The HiLoad EV stands out as the only 3W vehicle offering fast charging capabilities, covering 50 KM in just 15 minutes. This unique feature makes it perfect for commercial applications, setting it apart from competitors. Additionally, our battery technology is tailored for safety and performance in India’s diverse terrains and temperatures.
Our IP67 13 kWh battery pack offers extended driving ranges suitable for commercial applications. This battery capacity ensures efficient and reliable performance for delivery services, logistics, and other operations, contributing to the adoption of sustainable transportation solutions. Additionally, our EVs feature advanced components like the Battery Thermal Management System (BTMS), motor controller, and vehicle control unit for superior control and performance compared to traditional vehicles.
Our vehicles also come equipped with advanced telematics and software assistance for an unmatched customer experience. Euler Shepherd, our proprietary software, offers real-time fleet tracking, vehicle monitoring, and charging status. We’ve made significant strides in connected vehicles, optimizing the underlying network layer within the Telematics Control Unit (TCU) to gather extensive data through our Euler Software Stack (ESS-5.0).
What does Euler Motors offer to financiers that other competitors might not be offering for underwriting the loans?
We offer financiers customized dashboards with real-time vehicle performance and health analytics, enabling informed decision-making and risk mitigation. Unique features like immobilization enhance security, while comprehensive data insights reduce the likelihood of defaults.
In addition, our pre-emptive monitoring system boosts vehicle uptime and addresses potential battery issues proactively, minimizing operational disruptions and maximizing returns for financiers. This not only improves the reliability of financed vehicles but also enhances their resale value in the secondary market.
What is Euler Motor’s financing model and how can financiers leverage the data provided by Euler Motors to find the residual value of the product and to enable the secondary market?

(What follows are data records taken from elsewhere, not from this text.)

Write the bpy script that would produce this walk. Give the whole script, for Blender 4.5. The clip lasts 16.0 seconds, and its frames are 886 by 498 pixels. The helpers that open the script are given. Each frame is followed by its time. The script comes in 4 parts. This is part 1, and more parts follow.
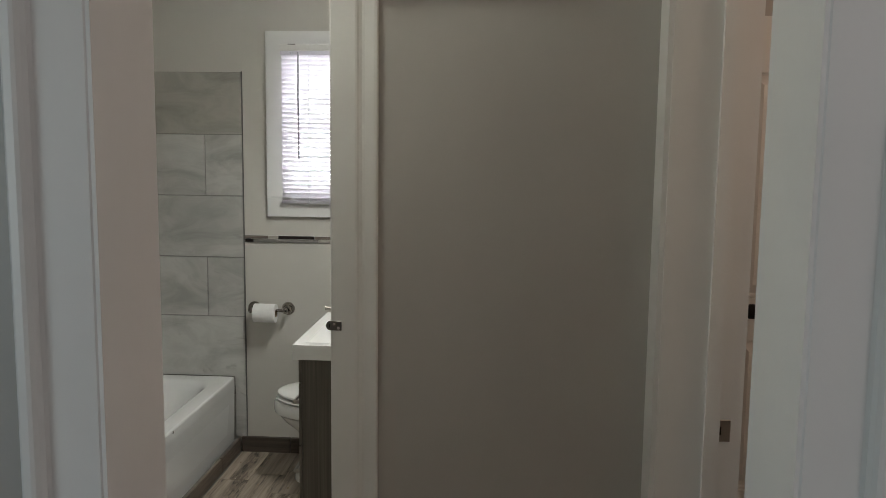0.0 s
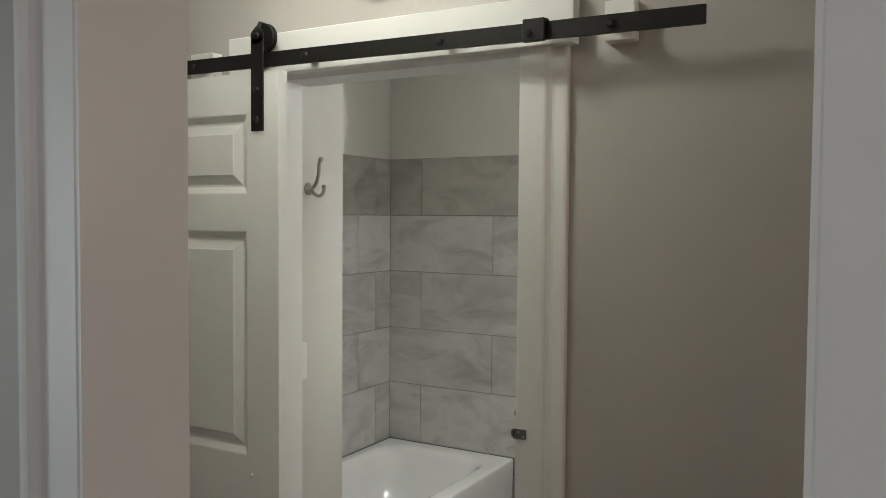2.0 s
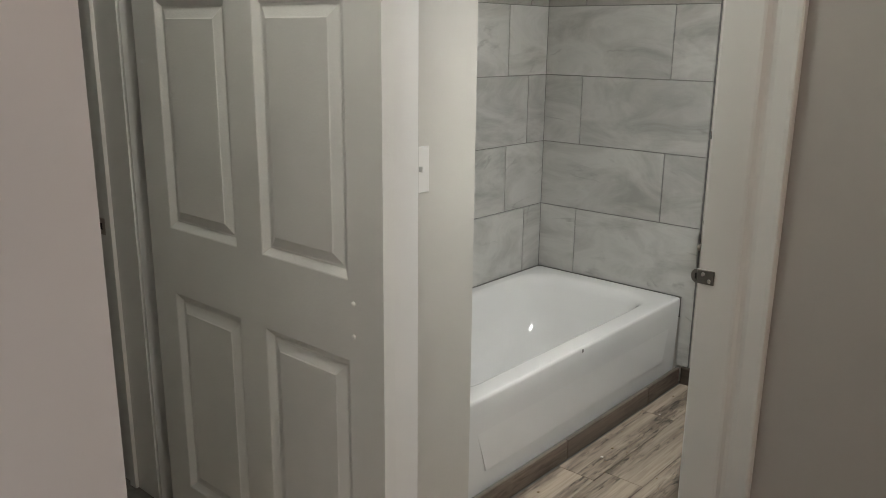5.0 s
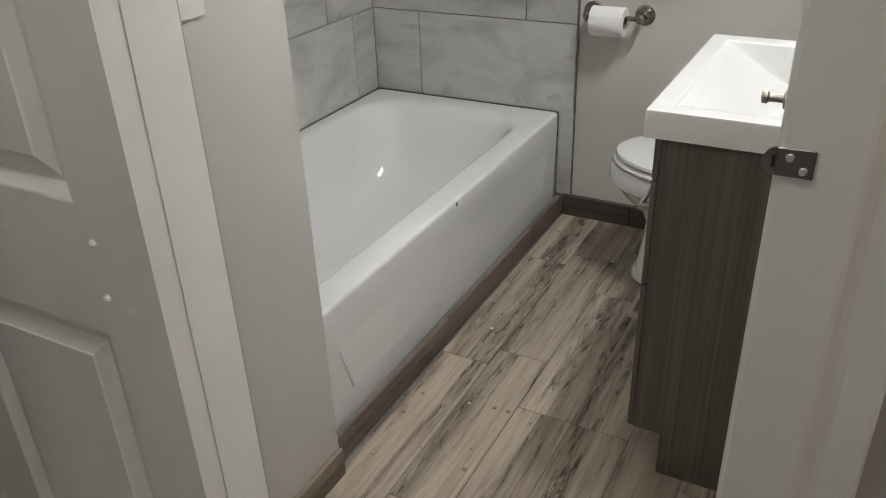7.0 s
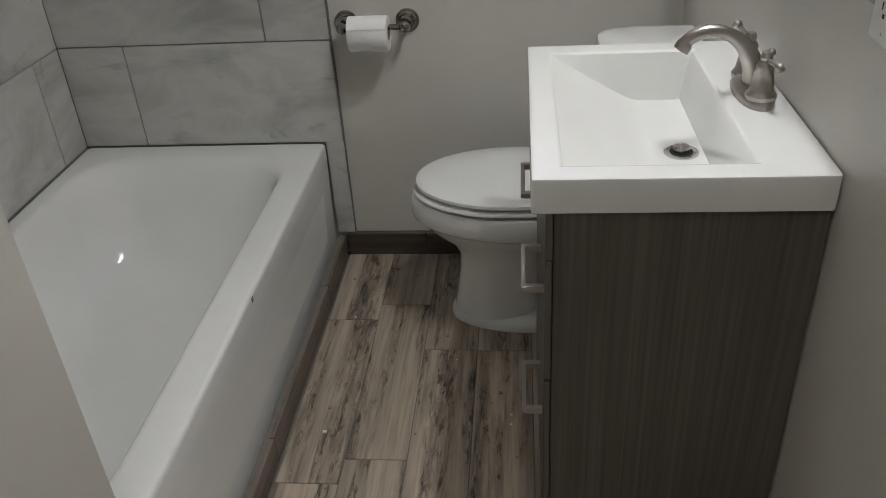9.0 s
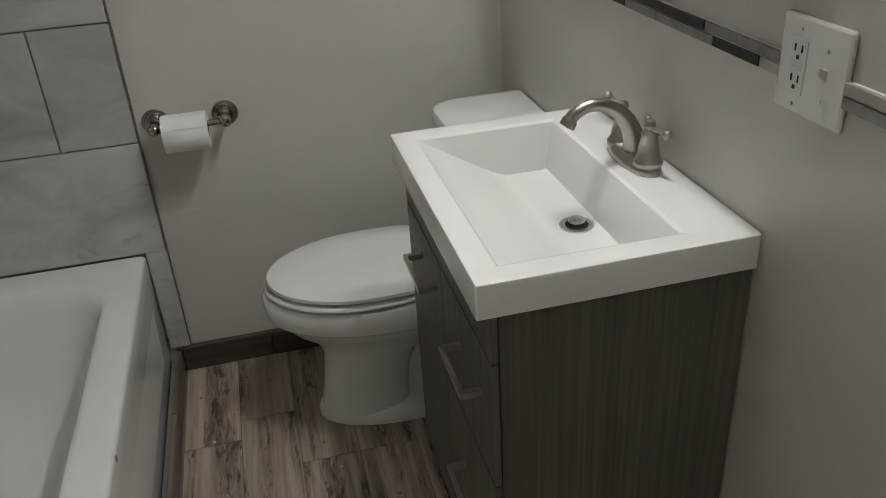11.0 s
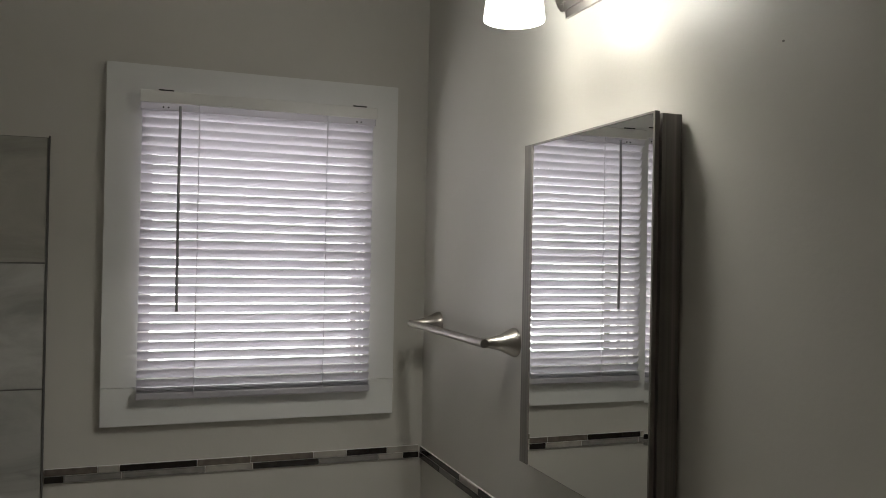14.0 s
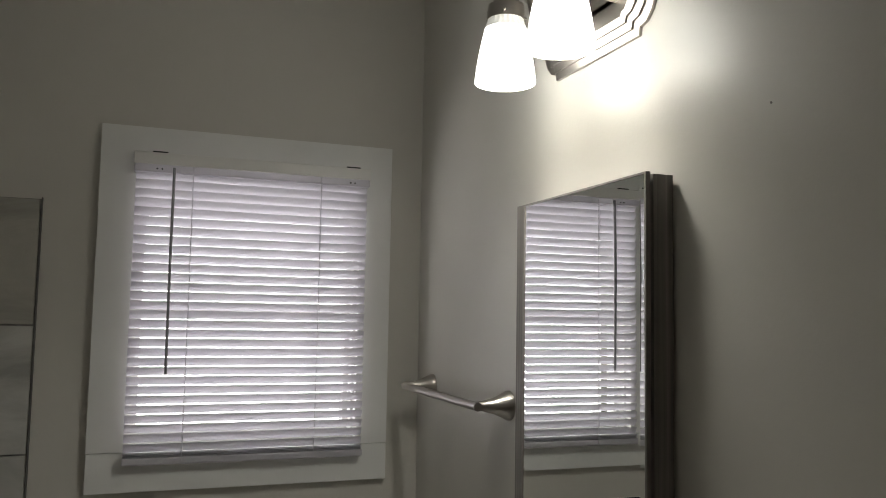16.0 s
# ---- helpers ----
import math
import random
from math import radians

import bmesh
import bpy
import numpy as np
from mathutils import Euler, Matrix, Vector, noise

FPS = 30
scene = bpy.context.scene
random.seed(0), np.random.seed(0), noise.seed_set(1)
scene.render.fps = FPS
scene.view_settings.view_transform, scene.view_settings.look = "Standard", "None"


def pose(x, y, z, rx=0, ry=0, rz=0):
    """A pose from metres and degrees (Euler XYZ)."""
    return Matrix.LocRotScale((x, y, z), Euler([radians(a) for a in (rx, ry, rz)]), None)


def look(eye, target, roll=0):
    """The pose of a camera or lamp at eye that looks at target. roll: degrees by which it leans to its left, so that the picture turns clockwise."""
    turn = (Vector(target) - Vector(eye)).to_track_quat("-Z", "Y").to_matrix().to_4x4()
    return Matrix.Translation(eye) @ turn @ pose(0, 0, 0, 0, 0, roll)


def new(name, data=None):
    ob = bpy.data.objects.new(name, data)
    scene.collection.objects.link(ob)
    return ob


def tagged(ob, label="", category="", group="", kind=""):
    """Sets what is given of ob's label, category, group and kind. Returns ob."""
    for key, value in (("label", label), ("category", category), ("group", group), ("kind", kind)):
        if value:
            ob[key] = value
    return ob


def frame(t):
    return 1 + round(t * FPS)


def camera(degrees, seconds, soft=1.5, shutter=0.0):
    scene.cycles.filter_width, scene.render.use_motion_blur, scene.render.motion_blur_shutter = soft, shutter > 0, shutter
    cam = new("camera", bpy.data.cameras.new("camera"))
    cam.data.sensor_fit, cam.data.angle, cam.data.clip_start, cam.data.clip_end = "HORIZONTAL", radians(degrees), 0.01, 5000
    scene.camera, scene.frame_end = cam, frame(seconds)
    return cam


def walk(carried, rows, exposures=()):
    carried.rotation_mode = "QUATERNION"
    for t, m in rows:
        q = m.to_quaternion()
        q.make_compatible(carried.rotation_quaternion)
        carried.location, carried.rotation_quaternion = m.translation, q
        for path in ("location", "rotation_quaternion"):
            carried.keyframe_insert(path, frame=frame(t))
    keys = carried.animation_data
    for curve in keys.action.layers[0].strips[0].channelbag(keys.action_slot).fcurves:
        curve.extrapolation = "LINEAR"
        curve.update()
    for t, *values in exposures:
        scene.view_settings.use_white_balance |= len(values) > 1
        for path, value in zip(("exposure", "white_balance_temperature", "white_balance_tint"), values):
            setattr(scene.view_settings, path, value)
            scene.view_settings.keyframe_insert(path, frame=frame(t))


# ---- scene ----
cam = camera(57.5, 16.0, soft=0.6)
PATH = [
    (0, (0.175, 0.252, 1.539), (0.048, 2.234, 1.304), 0.7),
    (0.5, (0.309, 0.349, 1.556), (-0.158, 2.287, 1.399), -0.1),
    (1, (0.474, 0.424, 1.581), (-0.355, 2.238, 1.433), -0.3),
    (1.5, (0.527, 0.483, 1.598), (-0.423, 2.239, 1.49), 0.5),
    (2, (0.549, 0.508, 1.613), (-0.442, 2.244, 1.533), 0.4),
    (2.5, (0.564, 0.529, 1.615), (-0.459, 2.247, 1.576), 0.5),
    (3, (0.505, 0.644, 1.609), (-0.547, 2.345, 1.571), 0.9),
    (3.5, (0.43, 0.77, 1.582), (-0.64, 2.459, 1.51), 1.3),
    (4, (0.426, 0.88, 1.564), (-0.774, 2.474, 1.423), 1.1),
    (4.5, (0.407, 0.945, 1.535), (-0.902, 2.431, 1.261), 1.3),
    (5, (0.291, 0.993, 1.48), (-0.984, 2.448, 0.972), 0.6),
    (5.2, (0.225, 1.017, 1.465), (-0.94, 2.538, 0.891), 0.3),
    (7.5, (-0.26, 1.734, 1.35), (-1.048, 3.247, 0.305), -1.9),
    (8, (-0.335, 1.85, 1.352), (-1.011, 3.373, 0.245), -1.4),
    (8.5, (-0.415, 1.97, 1.374), (-0.934, 3.573, 0.298), -3.8),
    (9, (-0.546, 1.992, 1.375), (-0.741, 3.686, 0.33), -3.8),
    (11.3, (-0.795, 2.147, 1.432), (-0.287, 3.849, 0.513), -3.8),
    (11.5, (-0.815, 2.132, 1.456), (-0.208, 3.846, 0.622), -3.7),
    (12, (-0.817, 2.091, 1.507), (-0.152, 3.874, 0.891), -2.9),
    (12.5, (-0.834, 2.076, 1.568), (-0.176, 3.915, 1.136), -1.3),
    (13, (-0.837, 2.061, 1.603), (-0.18, 3.933, 1.349), -0.8),
    (13.5, (-0.851, 2.059, 1.633), (-0.17, 3.934, 1.492), 0.1),
    (14, (-0.855, 2.048, 1.658), (-0.164, 3.925, 1.672), 1.1),
    (14.5, (-0.855, 2.038, 1.681), (-0.167, 3.912, 1.803), 1.2),
    (15, (-0.859, 2.034, 1.691), (-0.169, 3.903, 1.865), 1.4),
    (15.5, (-0.858, 2.051, 1.69), (-0.17, 3.919, 1.876), 1.4),
    (16, (-0.84, 2.057, 1.661), (-0.149, 3.927, 1.823), 1.0),
]
walk(cam, [(t, look(eye, target, roll)) for t, eye, target, roll in PATH],
     [(0, 0.2, 6450, 5), (0.5, 0.25, 6450, 5), (1, 0.36, 6450, 5), (2.5, 0.40, 6450, 5), (4, 0.42, 6420, 6), (4.5, 0.62, 6400, 7), (5, 0.75, 6380, 7), (7.5, 0.66, 6250, 9), (8, 0.52, 6220, 9), (8.5, 0.22, 6200, 9), (9, 0.16, 6250, 9), (11.5, -0.2, 6450, 9), (12, -0.55, 6550, 9), (12.5, -0.82, 6650, 9), (13, -1.0, 6680, 8), (13.5, -1.06, 6700, 7), (14.5, -1.14, 6750, 6), (16, -1.14, 6750, 6)])

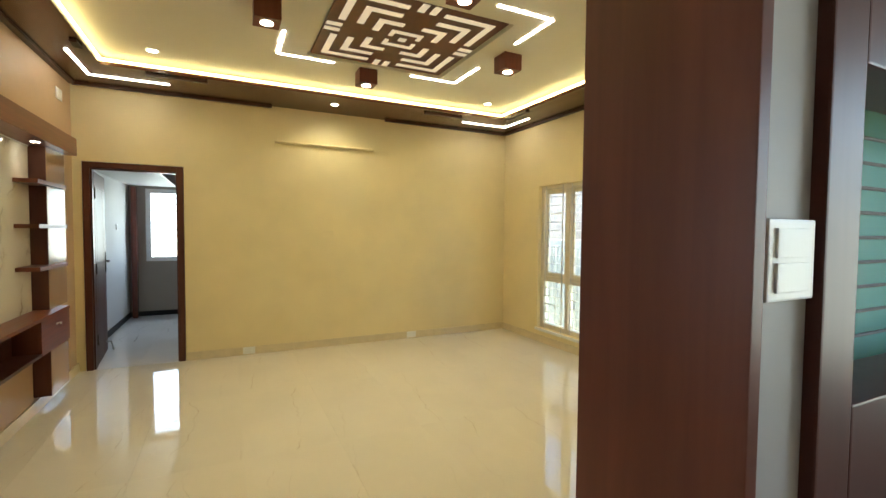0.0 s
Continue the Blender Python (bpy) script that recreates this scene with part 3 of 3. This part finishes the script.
plate("socket_plate", 4.507, 3.5, 0.91, 0.26, 0.085, 0, "white plastic socket plate on the ochre wall", "socket", 4)
plate("socket_plate", 2.395, 1.170, 0.222, 0.074, 0.074, 180, "small white socket plate low on white wall", "socket", 1)
plate("switch_plate", 8.07, 0.93, 1.46, 0.09, 0.085, 0, "small white switch plate on the further bedroom wall", "switch", 1)
plate("switch_plate", 5.25, 1.197, 1.375, 0.09, 0.085, 180, "small white switch plate beside the bathroom door", "switch", 1)
plate("switch_plate", 5.81, -1.62, 1.39, 0.13, 0.085, -90, "cream switch plate on the yellow hall wall", "switch", 3, M_CREAM)
plate("socket_plate", 5.797, -2.72, 0.05, 0.13, 0.08, -90, "white socket plate near the hall floor", "socket", 2)
plate("socket_plate", 5.797, -0.72, 0.05, 0.13, 0.08, -90, "white socket plate near the hall floor", "socket", 2)
plate("switch_plate", 3.08, -4.19, 1.36, 0.26, 0.19, 180, "cream switch board beside the hall window", "switch", 5, M_CREAM)
plate("switch_plate", 0.598, -1.185, 1.409, 0.11, 0.108, -90, "white switch plate with rocker switches", "switch", 2, stacked=True)
plate("wall_vent", 5.46, 0.86, 2.65, 0.15, 0.10, 0, "small cream wall vent cover above television unit", "vent", 1)
plate("socket_plate", 3.75, 0.829, 0.735, 0.12, 0.07, 0, "white socket plate inside the open shelf", "socket", 2)
for x, y, z, rot in ((5.7, 2.376, 2.47, -90), (3.54, 1.18, 2.52, 180), (4.0, 3.5, 2.72, 0)):
    e = empty("wall_hook", x, y, z, "tiny dark metal hook in the wall", "hook")
    e.rotation_euler = (0, 0, radians(rot))
    bm = bmesh.new()
    cyl(bm, (0, -0.0005, 0), (0, -0.018, 0), 0.003, 8)
    cyl(bm, (0, -0.017, -0.001), (0, -0.017, 0.012), 0.003, 8)
    part("hook_pin", bm, M_BRONZE, e)


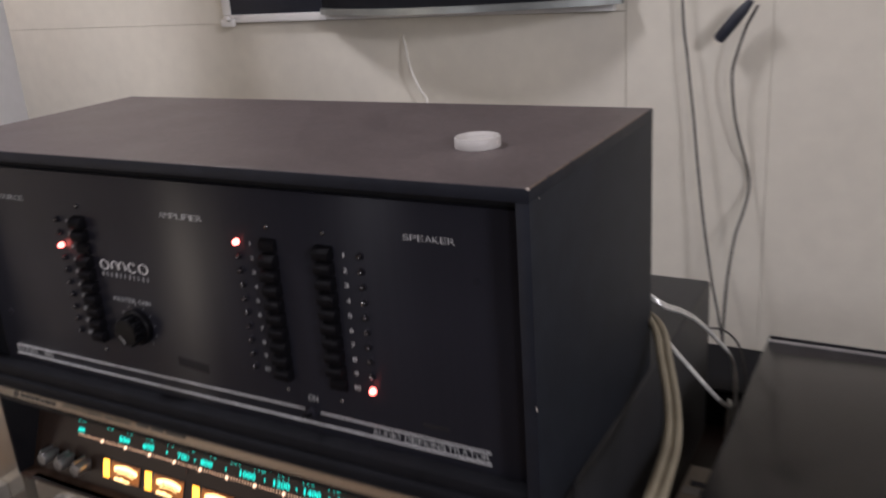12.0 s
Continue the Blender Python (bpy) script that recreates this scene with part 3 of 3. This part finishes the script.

Euler Motors has equipped financiers to access various aspects of vehicle usage, including performance metrics and maintenance records, to forecast depreciation and gauge the condition of our products over time. They can conduct a comparative analysis and monitor market trends to assess the resale value of Euler Motors’ offerings. Additionally, insights from customer feedback and satisfaction data provide valuable information on perceived quality, influencing market demand and residual value.
Moreover, financiers can leverage data on EV lifecycle, battery degradation, and industry trends to develop predictive models for accurate estimation of residual value. By providing comprehensive vehicle history and performance data, financiers facilitate smoother transactions, enhance buyer confidence, and foster a robust secondary market for Euler Motors’ EVs.
Any key expansion plans or upcoming projects the company is working on?
We are gearing up for significant growth in the upcoming fiscal year. With a target revenue range of INR 195-200 crore and a goal of surpassing 500 vehicles in monthly sales by FY24, the company is set to expand its presence to 40 cities nationwide. This expansion will build upon its current footprint of 22 cities and 21 showrooms, including major markets such as Bengaluru, Chennai, Chandigarh, Jaipur, Hyderabad, and Kolkata.
To facilitate this expansion, we are investing in scaling up our production capacity through the development of a new facility. With an investment of INR 130 crore, our new facility is projected to boost capacity from 3,000 to 35,000 vehicles per year. This strategic initiative underscores the company’s commitment to meeting growing demand and extending its market reach.